I recently overheard someone say, “The public Cloud was supposed to be simple and cheap, but it’s neither.” The problem with this statement is the premise. Nobody ever promised that the public Cloud was either simple or cheap, let alone both at the same time. The promise of public Cloud is about low overhead and elasticity, and unless you architect your applications to take advantage of those two things, your cloud strategy will be filled with waste as you fail to realize its full potential.

Early public Cloud was defined by spinning up VMs in minutes and renting them by the hour. This allowed users to closely track demand with supply and avoid capital expenses associated with purchasing physical hardware. Netflix, which was the featured customer at the first two AWS re:Invent keynotes, was the early poster child for this. They completely architected their new streaming business to take advantage of this elasticity as much as possible.

In other words, you can’t just take an application designed for bare metal deployments in the 1990s, get it to run on public Cloud, and expect savings to be there. The good news is, there are some simple things you can do with applications of all ages to get varying degrees of benefits.

Horizontal Autoscaling

The easiest way to get more out of public cloud is to add horizontal autoscaling to your applications.

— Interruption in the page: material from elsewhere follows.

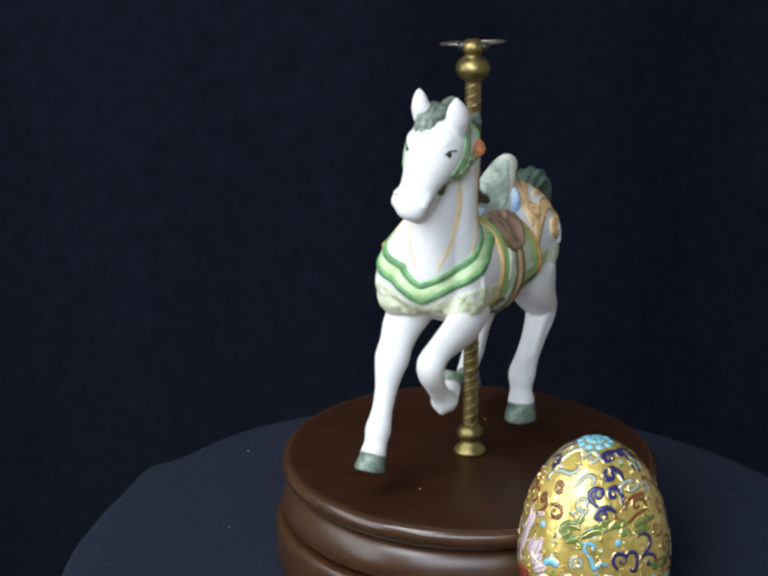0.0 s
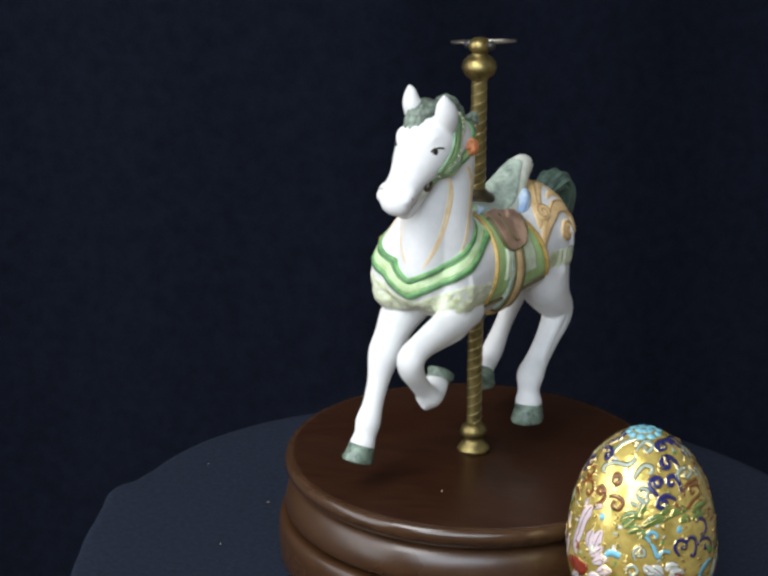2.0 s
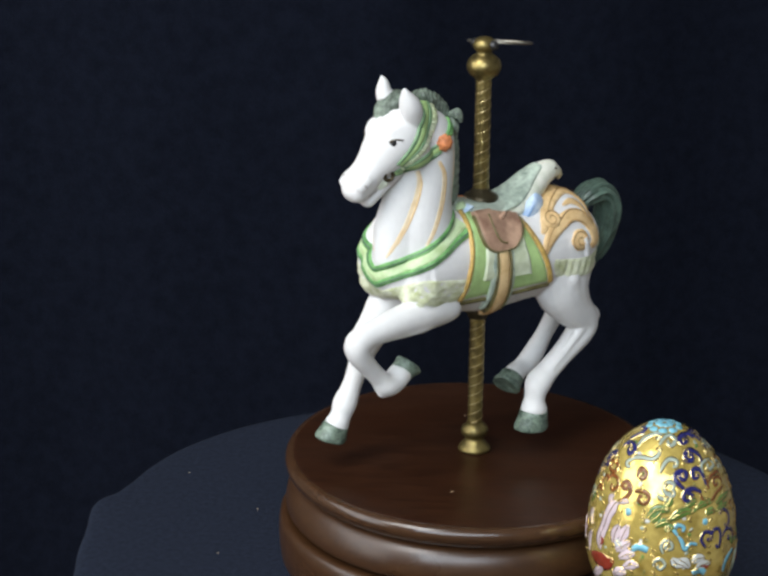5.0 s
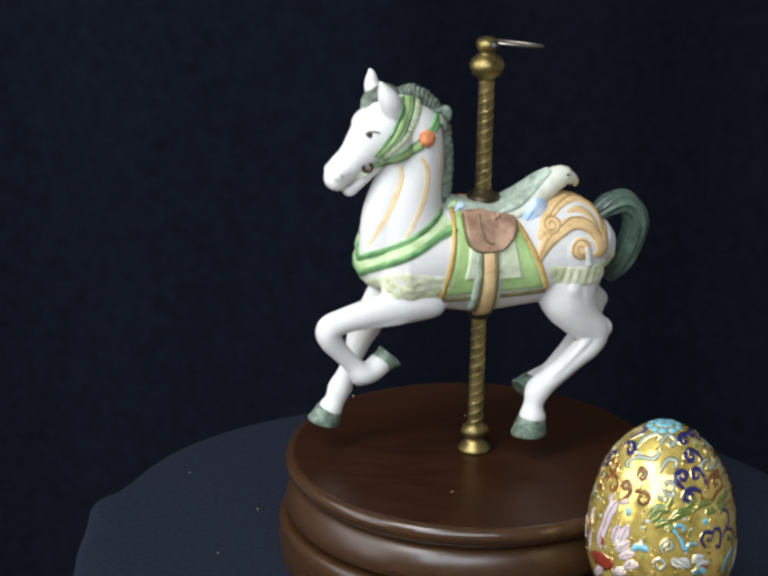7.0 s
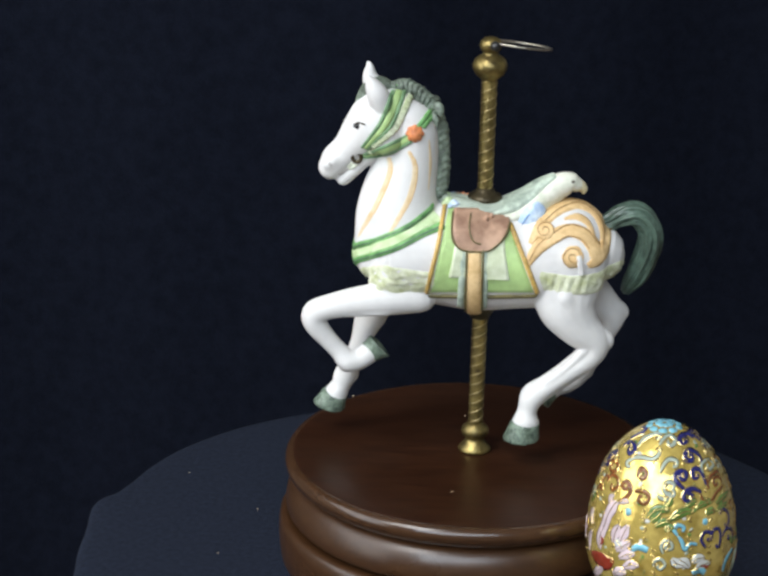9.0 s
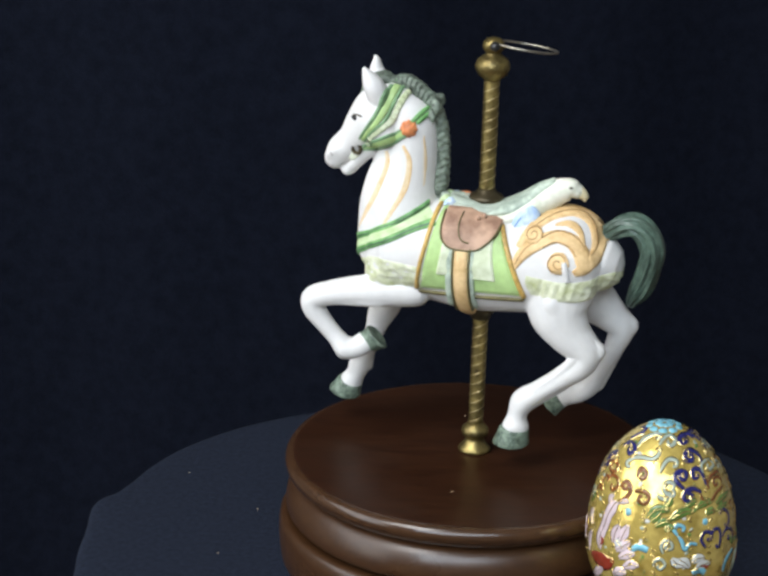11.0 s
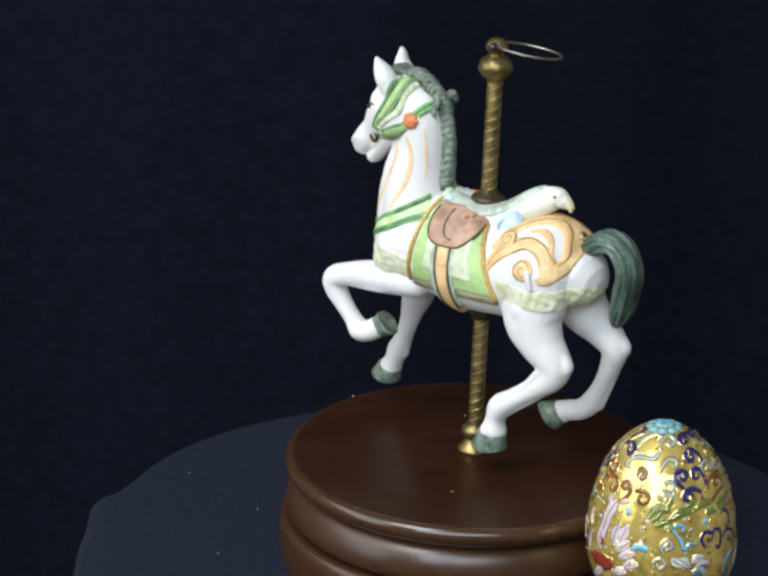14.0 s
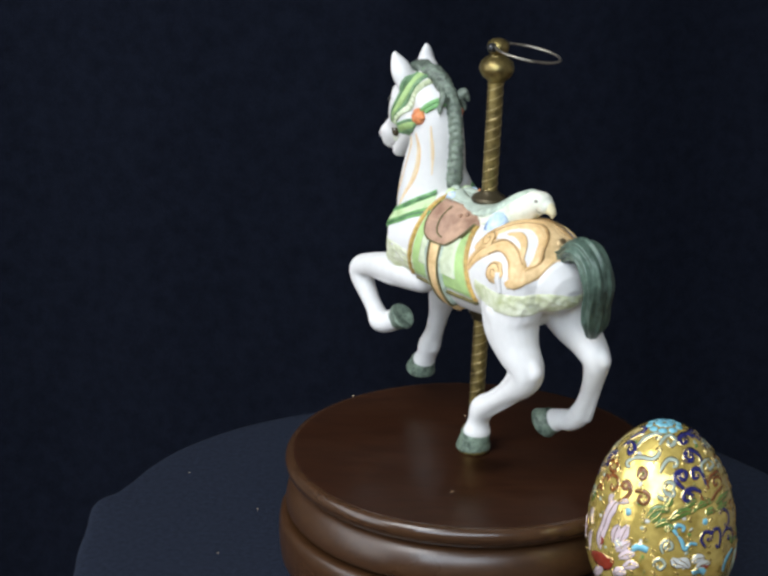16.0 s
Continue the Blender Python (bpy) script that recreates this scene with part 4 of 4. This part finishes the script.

Typically this means the app or web tier of a three-tier application has some minimal number of VMs serving up content that expands as certain CPU or memory utilization thresholds are passed and reduced when those values fall again.

Applications that keep true state in some combination of the client (browser or mobile device) and the back end (database) are the easiest to implement this strategy, and Cloud Management Platforms (CMP) can help automate the triggering. CMPs are good at deploying applications onto clouds, minimally monitoring them, and spinning up more VMs at that middle tier using the same code used to deploy the original VMs, which makes utilizing them here (and as we’ll see in a moment in another way as well) low-hanging fruit.

Derivative Managed Services

Beyond VMs, storage and networking, the second act of public Cloud has been focused on derivative managed services for common application components that internally adjust to usage and are priced accordingly. For example, if your application architecture utilizes a database, queuing, messaging—or more AI-centric components like speech-to-text, sentiment analysis or image recognition—rolling your own is likely far more expensive than using a pubic Cloud managed service equivalent. The risk you run is getting locked into a particular Cloud that offers such services, but the benefits are that you can get usage-based pricing for individual tiers of your application without fundamentally changing function.

Don’t Forget the Private Cloud

IDC tells us it’s a Multi-Cloud world, meaning that just because you can virtualize a workload doesn’t mean it should necessarily run on a public cloud. As analyst and CIO whisperer Tim Crawford suggests, some applications will span Clouds in a hybrid configuration, while Multi-Cloud approaches will have some applications on one Cloud and others deployed on a different Cloud. This, again, is where CMPs can help, because they can give system administrators a single view of an application portfolio even when different applications are more appropriate for different Clouds. The virtualization benefit of a private Cloud so that it becomes far easier to replicate production environments for staging, testing or development purposes alone make it a key part of most enterprise strategies, but some workload demand simply doesn’t fluctuate enough to take advantage of hourly public cloud elasticity.

Summary

Moving a three-tier web application that has steady demand to public Cloud isn’t likely to reap many benefits without changes. Hourly charges can add up and be more expensive than private Cloud alternatives over time. But many applications that have varying demand or that contain components suitable for migrating to pubic Cloud-managed services do have benefits. While there’s no broad, quick fix, tools like CMPs can help mitigate migration and management overhead, and it’s always best to look at your portfolio on an application-by-application basis to judge what is the best path for each unique situation.